NEW DELHI – In an effort to reinvigorate commercial ties between the world's two biggest democracies, India is ready for talks with the United States on a bilateral investment treaty,a report said Saturday.

The announcement comes days after China and the United States agreed to relaunch talks on a similar bilateral investment treaty.

"Economic engagement in both trade and investment, though robust, is well below potential, given the opportunities a growing economy like India offers and the opportunities in the largest economy of the United States,"  said Minister Anand Sharma.

Sharma and Finance Minister P. Chidambaram have been in the United States this week meeting U.S .political and business leaders to pitch for greater investment in Asia's third-largest economy. They are seek to spur India's economic growth which has been running at a decade low of five percent and boost the rupee which has been hitting lifetime lows.

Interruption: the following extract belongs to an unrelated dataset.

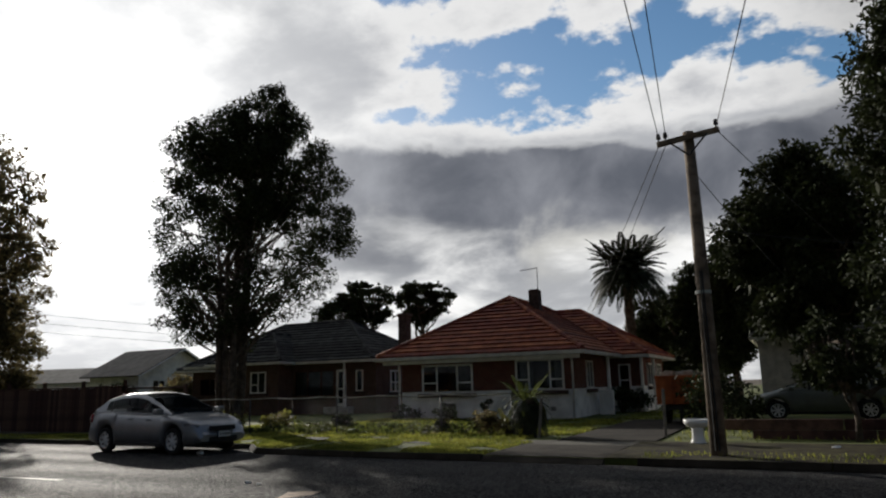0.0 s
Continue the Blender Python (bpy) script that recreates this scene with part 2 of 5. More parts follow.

"We would definitely be in favor of enhancing our economic partnership," Sharma said, adding the two countries' target of achieving $500 billion in two-way trade by 2020 is doable.

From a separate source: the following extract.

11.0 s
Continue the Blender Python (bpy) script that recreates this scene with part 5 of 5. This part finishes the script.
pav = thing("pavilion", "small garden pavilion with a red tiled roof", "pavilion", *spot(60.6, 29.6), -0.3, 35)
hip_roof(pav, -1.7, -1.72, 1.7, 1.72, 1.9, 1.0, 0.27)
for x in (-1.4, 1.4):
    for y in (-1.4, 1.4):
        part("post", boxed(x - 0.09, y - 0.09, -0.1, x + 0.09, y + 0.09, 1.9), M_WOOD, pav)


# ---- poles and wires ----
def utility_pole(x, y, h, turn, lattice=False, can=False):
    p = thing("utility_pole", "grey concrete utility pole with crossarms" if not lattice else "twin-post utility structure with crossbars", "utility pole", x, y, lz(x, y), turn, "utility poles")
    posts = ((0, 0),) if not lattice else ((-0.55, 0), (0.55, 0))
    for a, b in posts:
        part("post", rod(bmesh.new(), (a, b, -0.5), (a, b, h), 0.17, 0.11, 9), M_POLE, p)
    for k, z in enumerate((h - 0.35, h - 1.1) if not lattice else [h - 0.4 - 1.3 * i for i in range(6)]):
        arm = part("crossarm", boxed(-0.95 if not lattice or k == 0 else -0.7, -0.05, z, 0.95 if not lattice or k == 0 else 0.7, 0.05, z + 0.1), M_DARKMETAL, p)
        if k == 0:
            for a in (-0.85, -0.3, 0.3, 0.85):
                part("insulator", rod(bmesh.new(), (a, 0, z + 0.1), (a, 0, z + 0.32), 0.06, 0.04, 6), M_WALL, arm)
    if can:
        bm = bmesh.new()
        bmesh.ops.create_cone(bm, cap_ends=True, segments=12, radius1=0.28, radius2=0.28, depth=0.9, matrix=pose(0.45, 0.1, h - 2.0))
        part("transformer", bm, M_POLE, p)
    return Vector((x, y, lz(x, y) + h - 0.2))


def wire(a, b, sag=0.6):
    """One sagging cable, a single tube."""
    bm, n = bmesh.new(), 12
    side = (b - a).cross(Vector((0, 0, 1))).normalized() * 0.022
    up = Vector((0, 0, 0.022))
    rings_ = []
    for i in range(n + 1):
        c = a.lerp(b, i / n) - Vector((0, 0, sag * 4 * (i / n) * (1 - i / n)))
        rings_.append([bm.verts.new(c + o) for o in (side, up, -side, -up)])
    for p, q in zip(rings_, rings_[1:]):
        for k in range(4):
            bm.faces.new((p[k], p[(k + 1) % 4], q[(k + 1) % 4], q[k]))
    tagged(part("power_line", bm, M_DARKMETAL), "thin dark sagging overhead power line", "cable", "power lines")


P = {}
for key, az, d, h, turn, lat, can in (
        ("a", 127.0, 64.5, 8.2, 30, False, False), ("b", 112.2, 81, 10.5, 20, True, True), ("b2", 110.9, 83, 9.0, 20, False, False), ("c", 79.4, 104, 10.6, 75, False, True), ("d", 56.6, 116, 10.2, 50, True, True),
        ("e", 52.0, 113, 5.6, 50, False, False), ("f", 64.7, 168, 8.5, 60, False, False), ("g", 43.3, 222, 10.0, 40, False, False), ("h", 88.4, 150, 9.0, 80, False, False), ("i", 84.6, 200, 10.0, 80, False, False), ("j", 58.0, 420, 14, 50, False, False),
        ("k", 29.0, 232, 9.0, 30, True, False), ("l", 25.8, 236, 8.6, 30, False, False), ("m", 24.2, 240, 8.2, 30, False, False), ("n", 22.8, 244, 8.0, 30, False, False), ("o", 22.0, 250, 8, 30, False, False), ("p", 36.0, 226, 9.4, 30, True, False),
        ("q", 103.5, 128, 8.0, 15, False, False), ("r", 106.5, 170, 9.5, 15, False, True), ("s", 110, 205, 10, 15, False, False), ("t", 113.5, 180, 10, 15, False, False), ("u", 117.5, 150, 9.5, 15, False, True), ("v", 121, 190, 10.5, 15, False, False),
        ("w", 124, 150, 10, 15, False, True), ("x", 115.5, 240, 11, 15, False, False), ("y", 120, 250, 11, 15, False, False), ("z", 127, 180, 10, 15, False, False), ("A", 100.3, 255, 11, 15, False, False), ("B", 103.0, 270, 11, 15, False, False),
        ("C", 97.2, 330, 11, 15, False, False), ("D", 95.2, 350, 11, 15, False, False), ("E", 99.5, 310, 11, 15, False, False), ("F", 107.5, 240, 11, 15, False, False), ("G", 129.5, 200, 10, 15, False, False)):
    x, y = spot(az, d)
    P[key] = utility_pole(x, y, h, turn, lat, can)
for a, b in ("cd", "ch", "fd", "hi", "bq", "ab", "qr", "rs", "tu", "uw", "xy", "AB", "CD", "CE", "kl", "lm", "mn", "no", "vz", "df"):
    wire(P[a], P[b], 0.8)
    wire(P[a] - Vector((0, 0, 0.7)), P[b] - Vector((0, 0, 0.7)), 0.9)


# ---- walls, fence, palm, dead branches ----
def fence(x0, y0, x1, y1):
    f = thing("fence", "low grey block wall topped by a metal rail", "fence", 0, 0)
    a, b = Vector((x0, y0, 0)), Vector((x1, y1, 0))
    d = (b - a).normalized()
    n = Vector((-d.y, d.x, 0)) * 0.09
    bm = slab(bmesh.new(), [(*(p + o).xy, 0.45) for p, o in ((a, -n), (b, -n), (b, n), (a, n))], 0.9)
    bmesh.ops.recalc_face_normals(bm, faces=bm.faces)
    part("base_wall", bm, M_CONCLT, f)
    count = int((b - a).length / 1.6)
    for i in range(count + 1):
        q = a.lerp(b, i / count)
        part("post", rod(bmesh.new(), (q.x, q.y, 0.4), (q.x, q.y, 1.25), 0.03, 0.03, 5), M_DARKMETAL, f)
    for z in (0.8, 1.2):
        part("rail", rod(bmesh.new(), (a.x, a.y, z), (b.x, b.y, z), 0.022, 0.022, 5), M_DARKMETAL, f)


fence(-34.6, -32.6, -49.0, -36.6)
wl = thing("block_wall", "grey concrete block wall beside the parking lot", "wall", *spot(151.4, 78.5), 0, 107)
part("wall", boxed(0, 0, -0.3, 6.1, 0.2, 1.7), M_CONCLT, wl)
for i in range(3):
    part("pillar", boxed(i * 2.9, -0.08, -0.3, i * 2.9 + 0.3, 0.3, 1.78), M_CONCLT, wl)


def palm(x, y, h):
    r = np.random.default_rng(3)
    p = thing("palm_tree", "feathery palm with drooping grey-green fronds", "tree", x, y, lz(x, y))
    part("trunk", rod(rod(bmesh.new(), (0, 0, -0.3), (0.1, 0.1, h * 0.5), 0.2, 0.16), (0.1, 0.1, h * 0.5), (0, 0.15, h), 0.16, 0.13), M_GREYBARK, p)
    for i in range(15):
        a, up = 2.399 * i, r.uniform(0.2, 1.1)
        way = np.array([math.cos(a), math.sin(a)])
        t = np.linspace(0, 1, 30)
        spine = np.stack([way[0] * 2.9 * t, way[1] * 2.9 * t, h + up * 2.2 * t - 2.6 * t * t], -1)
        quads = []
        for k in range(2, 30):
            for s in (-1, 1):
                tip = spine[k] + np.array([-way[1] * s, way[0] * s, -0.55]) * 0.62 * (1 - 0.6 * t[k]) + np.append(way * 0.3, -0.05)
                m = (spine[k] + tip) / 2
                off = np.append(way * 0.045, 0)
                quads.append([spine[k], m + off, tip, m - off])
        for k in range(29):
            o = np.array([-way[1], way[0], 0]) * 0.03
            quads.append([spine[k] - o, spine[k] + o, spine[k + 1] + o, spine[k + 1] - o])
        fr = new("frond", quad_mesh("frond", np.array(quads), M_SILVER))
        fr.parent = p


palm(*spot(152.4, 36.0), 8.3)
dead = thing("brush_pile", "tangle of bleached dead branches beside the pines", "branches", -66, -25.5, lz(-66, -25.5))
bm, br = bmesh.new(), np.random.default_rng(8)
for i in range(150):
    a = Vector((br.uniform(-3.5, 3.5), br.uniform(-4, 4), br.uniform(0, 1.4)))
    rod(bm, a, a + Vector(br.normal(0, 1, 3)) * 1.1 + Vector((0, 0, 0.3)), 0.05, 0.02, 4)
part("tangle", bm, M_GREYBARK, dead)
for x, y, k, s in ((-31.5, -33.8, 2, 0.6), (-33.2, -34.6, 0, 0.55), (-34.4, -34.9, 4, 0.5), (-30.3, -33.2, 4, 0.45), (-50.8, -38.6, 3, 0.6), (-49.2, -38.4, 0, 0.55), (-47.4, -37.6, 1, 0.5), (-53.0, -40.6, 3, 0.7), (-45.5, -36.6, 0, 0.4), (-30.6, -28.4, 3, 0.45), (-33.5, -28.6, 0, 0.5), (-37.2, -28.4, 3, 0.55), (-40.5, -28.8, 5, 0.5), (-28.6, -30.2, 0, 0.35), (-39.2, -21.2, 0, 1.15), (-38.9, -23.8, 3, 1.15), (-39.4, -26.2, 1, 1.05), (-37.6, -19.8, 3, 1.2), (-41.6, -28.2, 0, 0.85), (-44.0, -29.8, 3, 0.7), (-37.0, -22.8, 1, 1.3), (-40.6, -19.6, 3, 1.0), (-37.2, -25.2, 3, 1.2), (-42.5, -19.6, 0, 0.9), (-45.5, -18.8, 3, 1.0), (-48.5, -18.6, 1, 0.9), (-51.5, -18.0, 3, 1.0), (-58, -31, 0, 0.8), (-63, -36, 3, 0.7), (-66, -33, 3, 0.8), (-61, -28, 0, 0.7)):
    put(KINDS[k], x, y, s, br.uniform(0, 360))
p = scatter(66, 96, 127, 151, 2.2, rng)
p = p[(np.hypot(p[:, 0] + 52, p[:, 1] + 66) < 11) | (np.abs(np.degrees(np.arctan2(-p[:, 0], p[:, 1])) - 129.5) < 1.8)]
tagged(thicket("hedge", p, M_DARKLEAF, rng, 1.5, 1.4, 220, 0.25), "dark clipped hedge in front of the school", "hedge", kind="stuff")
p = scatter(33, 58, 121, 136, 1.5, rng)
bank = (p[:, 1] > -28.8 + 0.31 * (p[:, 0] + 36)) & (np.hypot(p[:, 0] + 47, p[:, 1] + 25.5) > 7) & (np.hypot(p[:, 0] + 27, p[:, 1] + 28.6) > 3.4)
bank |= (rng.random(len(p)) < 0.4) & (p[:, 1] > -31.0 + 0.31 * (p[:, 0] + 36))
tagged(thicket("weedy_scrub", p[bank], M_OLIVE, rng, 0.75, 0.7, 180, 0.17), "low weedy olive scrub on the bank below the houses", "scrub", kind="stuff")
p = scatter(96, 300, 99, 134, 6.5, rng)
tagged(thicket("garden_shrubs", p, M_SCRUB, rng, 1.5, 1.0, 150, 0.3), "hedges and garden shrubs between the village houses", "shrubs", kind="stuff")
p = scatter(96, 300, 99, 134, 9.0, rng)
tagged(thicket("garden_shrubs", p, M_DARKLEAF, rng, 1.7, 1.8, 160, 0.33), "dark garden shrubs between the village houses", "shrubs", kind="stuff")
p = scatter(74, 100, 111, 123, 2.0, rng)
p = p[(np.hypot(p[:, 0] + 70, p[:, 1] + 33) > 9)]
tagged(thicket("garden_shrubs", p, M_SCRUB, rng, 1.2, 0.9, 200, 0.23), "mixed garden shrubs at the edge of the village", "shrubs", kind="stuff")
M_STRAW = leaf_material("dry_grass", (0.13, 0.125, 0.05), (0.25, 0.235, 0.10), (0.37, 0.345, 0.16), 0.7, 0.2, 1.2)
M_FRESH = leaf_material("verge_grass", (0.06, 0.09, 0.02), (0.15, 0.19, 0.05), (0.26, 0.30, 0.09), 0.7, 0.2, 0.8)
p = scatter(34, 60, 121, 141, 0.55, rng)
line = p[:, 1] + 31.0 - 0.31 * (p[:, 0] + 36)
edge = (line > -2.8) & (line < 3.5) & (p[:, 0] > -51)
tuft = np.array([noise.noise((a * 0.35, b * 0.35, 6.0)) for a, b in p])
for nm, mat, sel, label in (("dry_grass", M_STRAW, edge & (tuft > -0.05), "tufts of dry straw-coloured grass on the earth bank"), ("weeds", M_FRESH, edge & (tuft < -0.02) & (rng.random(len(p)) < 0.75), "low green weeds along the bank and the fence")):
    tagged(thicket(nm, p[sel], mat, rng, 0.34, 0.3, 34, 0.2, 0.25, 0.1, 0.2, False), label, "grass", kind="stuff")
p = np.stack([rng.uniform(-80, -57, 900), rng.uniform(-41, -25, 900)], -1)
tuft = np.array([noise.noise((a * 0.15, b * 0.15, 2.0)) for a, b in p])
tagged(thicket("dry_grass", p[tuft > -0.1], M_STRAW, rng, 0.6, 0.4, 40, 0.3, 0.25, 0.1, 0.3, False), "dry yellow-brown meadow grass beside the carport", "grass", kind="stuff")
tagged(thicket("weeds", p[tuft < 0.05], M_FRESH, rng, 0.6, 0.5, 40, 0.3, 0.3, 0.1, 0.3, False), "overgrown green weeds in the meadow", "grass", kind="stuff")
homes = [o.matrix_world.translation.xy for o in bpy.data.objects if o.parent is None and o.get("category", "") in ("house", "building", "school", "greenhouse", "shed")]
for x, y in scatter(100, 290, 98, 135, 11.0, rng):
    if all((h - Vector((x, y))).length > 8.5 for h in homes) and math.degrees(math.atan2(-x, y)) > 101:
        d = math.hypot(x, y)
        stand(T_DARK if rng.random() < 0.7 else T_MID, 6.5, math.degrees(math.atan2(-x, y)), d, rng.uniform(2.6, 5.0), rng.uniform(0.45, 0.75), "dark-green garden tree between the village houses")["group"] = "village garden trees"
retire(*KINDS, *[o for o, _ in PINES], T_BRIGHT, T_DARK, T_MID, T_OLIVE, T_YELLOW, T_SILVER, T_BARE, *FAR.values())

Bilateral trade between India and the United States currently runs at $106 billion annually.

Sharma, who declared India will be the world's new manufacturing hub, added there will be huge opportunities for the U.S. businesses in India's proposed National Investment and Manufacturing Zones offering tax breaks and other perks.

India has approved setting up of 13 such industrial townships as part of its new national manufacturing policy.

The scheme aims to raise the share of manufacturing as part of India's gross domestic product from below 16% to at least 25% within a decade.

The goal is to create 100 million skilled jobs to employ India's burgeoning youth population.

U.S. legislators and business leaders have been pressing Sharma and Chidambaram to ease bureaucratic hurdles to make it easier for foreigners to do business in India and to step up reforms to liberalzse the still heavily state-dominated economy.

"Over the last two years, we have felt a cooling when it comes to US interests in investing in India," Honeywell chief executive David Cote told the Press Trust of India separately.

Foreign direct investment in India has fallen in three out of the last four financial years amid investor worry over political paralysis and widespread corruption.

Sharma told reporters New Delhi is "far more welcoming" toward U.S. business than is perceived, the news agency reported.